begin Data lines

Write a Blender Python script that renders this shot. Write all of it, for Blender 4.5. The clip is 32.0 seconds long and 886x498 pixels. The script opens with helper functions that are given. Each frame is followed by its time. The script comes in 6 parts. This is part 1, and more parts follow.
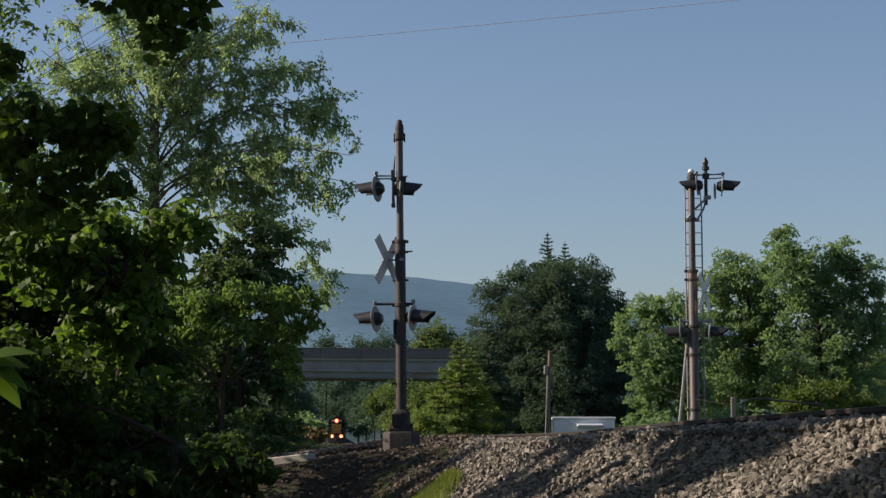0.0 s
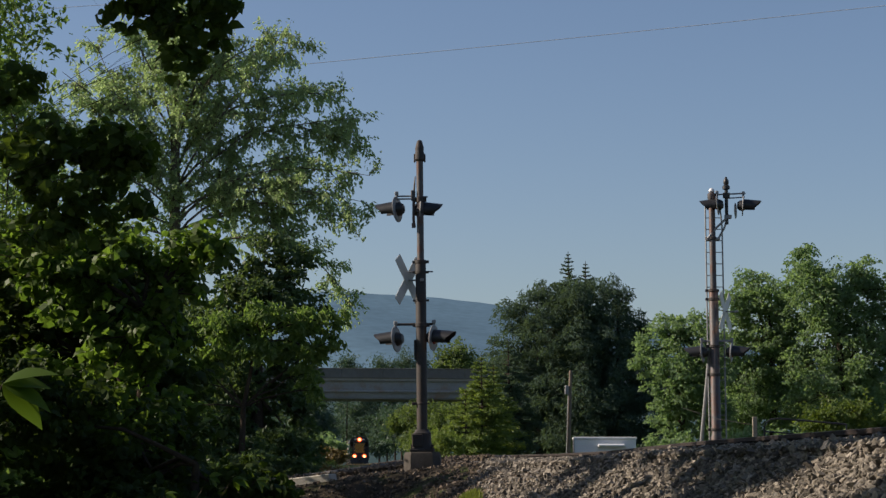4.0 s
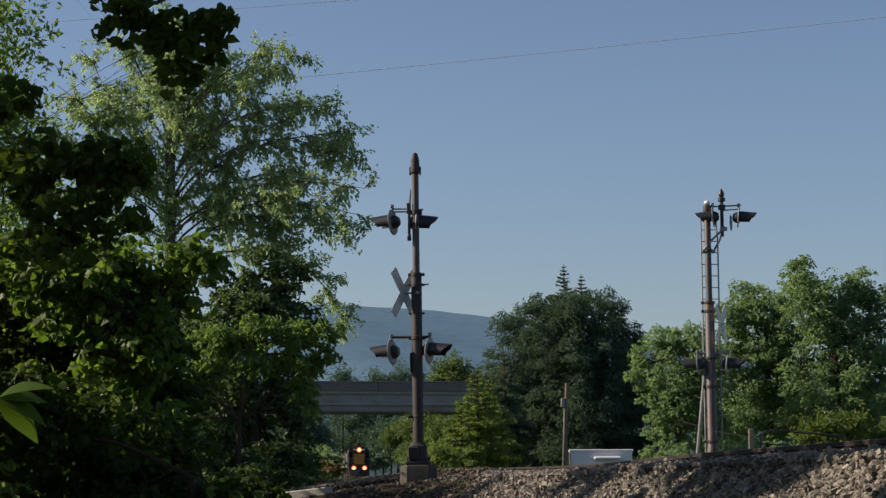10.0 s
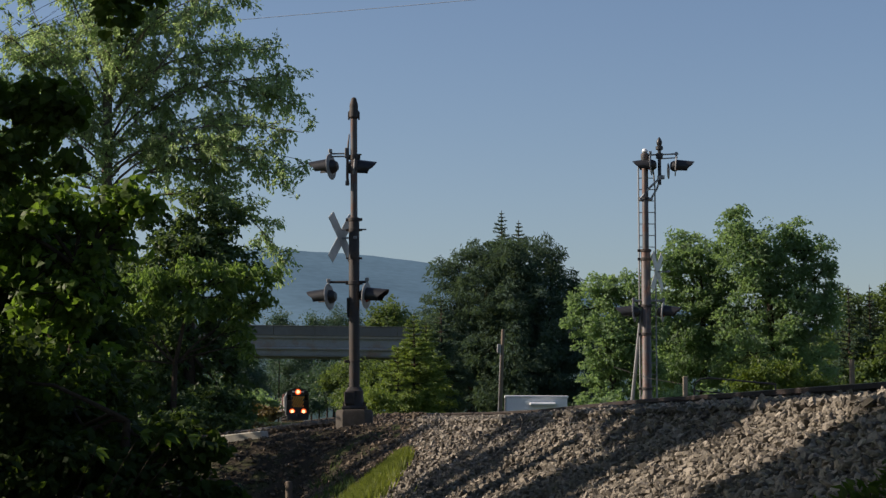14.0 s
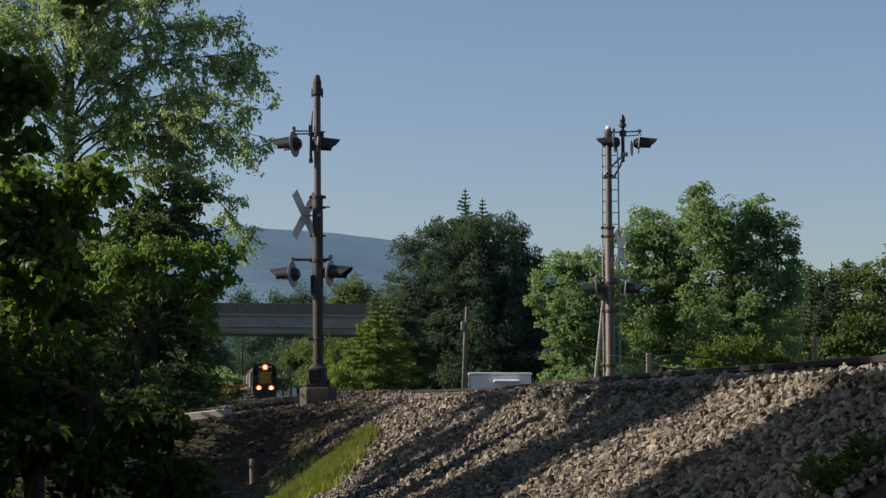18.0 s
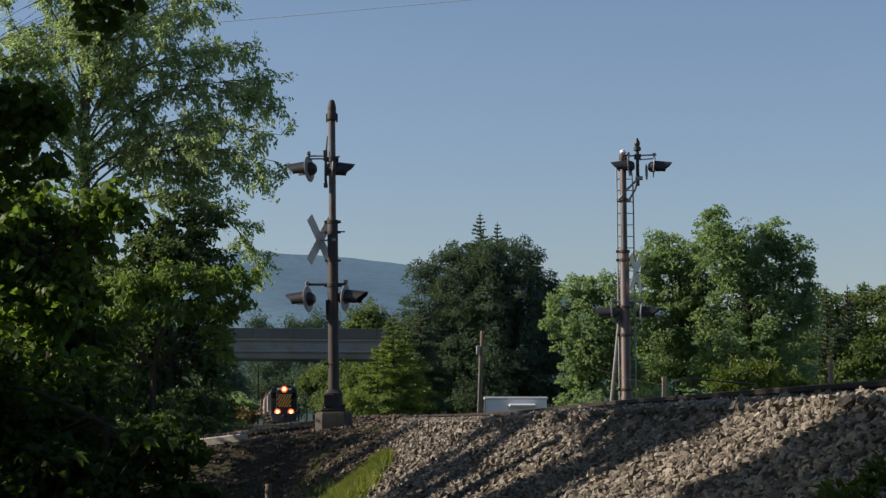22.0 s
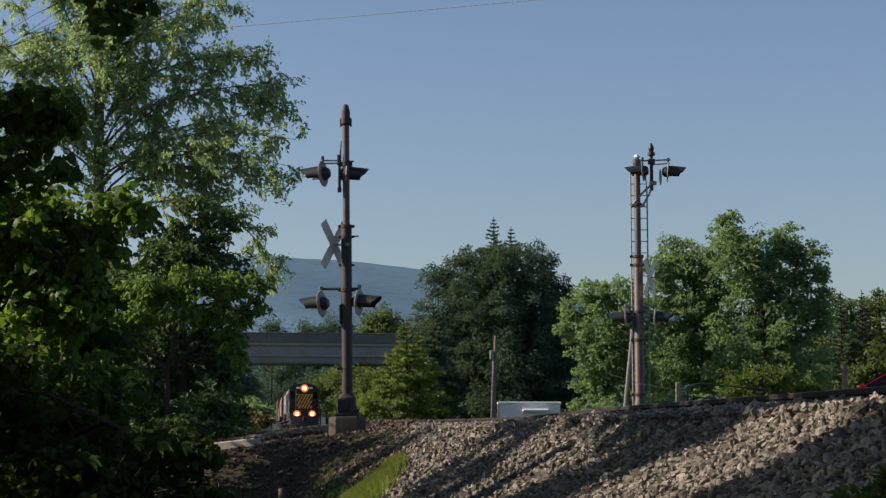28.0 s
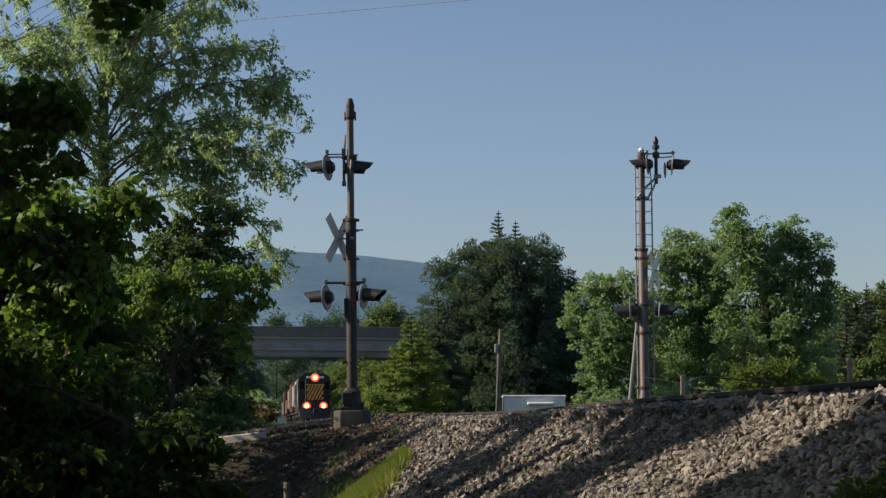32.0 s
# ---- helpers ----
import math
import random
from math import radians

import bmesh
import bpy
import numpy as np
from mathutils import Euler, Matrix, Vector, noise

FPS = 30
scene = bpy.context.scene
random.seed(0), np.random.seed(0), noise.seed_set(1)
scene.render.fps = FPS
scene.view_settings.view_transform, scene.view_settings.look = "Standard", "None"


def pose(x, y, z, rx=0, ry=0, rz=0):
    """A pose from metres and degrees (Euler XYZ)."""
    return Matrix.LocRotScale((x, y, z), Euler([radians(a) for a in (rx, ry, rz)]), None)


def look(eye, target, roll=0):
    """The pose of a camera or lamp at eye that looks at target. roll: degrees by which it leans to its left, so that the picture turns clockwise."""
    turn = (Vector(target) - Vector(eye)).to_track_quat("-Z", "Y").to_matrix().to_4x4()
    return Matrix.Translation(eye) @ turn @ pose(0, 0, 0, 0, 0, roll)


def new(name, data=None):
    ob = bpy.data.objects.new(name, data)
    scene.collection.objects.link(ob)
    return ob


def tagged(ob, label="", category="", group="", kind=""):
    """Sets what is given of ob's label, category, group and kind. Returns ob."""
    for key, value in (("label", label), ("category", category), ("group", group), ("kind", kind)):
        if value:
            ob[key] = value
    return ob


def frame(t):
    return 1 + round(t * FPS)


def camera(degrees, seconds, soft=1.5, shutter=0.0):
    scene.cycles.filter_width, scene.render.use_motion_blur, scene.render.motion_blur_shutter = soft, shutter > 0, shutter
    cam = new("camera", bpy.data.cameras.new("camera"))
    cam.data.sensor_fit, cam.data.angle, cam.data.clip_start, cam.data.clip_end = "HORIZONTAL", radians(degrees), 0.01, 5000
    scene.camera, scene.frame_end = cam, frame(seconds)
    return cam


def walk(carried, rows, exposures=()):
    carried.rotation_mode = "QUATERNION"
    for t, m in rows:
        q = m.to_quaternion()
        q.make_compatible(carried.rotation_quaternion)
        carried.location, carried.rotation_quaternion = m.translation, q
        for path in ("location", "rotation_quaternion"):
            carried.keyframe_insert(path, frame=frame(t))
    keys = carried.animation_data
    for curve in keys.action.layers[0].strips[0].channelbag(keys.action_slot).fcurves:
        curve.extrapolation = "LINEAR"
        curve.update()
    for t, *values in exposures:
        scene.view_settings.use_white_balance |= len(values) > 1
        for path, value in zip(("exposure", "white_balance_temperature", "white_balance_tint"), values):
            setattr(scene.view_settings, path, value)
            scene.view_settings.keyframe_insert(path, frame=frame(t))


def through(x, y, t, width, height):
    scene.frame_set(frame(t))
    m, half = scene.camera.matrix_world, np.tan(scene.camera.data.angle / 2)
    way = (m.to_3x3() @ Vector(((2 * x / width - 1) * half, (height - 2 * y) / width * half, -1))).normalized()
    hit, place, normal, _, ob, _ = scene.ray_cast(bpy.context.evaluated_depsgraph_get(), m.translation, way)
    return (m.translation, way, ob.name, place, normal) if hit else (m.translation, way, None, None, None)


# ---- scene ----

end Data lines

Objective:
The listing above must be printed again exactly, minus its pictures.

The solution:
Write a Blender Python script that renders this shot. Write all of it, for Blender 4.5. The clip is 32.0 seconds long and 886x498 pixels. The script opens with helper functions that are given. Each frame is followed by its time. The script comes in 6 parts. This is part 1, and more parts follow.
0.0 s
4.0 s
10.0 s
14.0 s
18.0 s
22.0 s
28.0 s
32.0 s
# ---- helpers ----
import math
import random
from math import radians

import bmesh
import bpy
import numpy as np
from mathutils import Euler, Matrix, Vector, noise

FPS = 30
scene = bpy.context.scene
random.seed(0), np.random.seed(0), noise.seed_set(1)
scene.render.fps = FPS
scene.view_settings.view_transform, scene.view_settings.look = "Standard", "None"


def pose(x, y, z, rx=0, ry=0, rz=0):
    """A pose from metres and degrees (Euler XYZ)."""
    return Matrix.LocRotScale((x, y, z), Euler([radians(a) for a in (rx, ry, rz)]), None)


def look(eye, target, roll=0):
    """The pose of a camera or lamp at eye that looks at target. roll: degrees by which it leans to its left, so that the picture turns clockwise."""
    turn = (Vector(target) - Vector(eye)).to_track_quat("-Z", "Y").to_matrix().to_4x4()
    return Matrix.Translation(eye) @ turn @ pose(0, 0, 0, 0, 0, roll)


def new(name, data=None):
    ob = bpy.data.objects.new(name, data)
    scene.collection.objects.link(ob)
    return ob


def tagged(ob, label="", category="", group="", kind=""):
    """Sets what is given of ob's label, category, group and kind. Returns ob."""
    for key, value in (("label", label), ("category", category), ("group", group), ("kind", kind)):
        if value:
            ob[key] = value
    return ob


def frame(t):
    return 1 + round(t * FPS)


def camera(degrees, seconds, soft=1.5, shutter=0.0):
    scene.cycles.filter_width, scene.render.use_motion_blur, scene.render.motion_blur_shutter = soft, shutter > 0, shutter
    cam = new("camera", bpy.data.cameras.new("camera"))
    cam.data.sensor_fit, cam.data.angle, cam.data.clip_start, cam.data.clip_end = "HORIZONTAL", radians(degrees), 0.01, 5000
    scene.camera, scene.frame_end = cam, frame(seconds)
    return cam


def walk(carried, rows, exposures=()):
    carried.rotation_mode = "QUATERNION"
    for t, m in rows:
        q = m.to_quaternion()
        q.make_compatible(carried.rotation_quaternion)
        carried.location, carried.rotation_quaternion = m.translation, q
        for path in ("location", "rotation_quaternion"):
            carried.keyframe_insert(path, frame=frame(t))
    keys = carried.animation_data
    for curve in keys.action.layers[0].strips[0].channelbag(keys.action_slot).fcurves:
        curve.extrapolation = "LINEAR"
        curve.update()
    for t, *values in exposures:
        scene.view_settings.use_white_balance |= len(values) > 1
        for path, value in zip(("exposure", "white_balance_temperature", "white_balance_tint"), values):
            setattr(scene.view_settings, path, value)
            scene.view_settings.keyframe_insert(path, frame=frame(t))


def through(x, y, t, width, height):
    scene.frame_set(frame(t))
    m, half = scene.camera.matrix_world, np.tan(scene.camera.data.angle / 2)
    way = (m.to_3x3() @ Vector(((2 * x / width - 1) * half, (height - 2 * y) / width * half, -1))).normalized()
    hit, place, normal, _, ob, _ = scene.ray_cast(bpy.context.evaluated_depsgraph_get(), m.translation, way)
    return (m.translation, way, ob.name, place, normal) if hit else (m.translation, way, None, None, None)


# ---- scene ----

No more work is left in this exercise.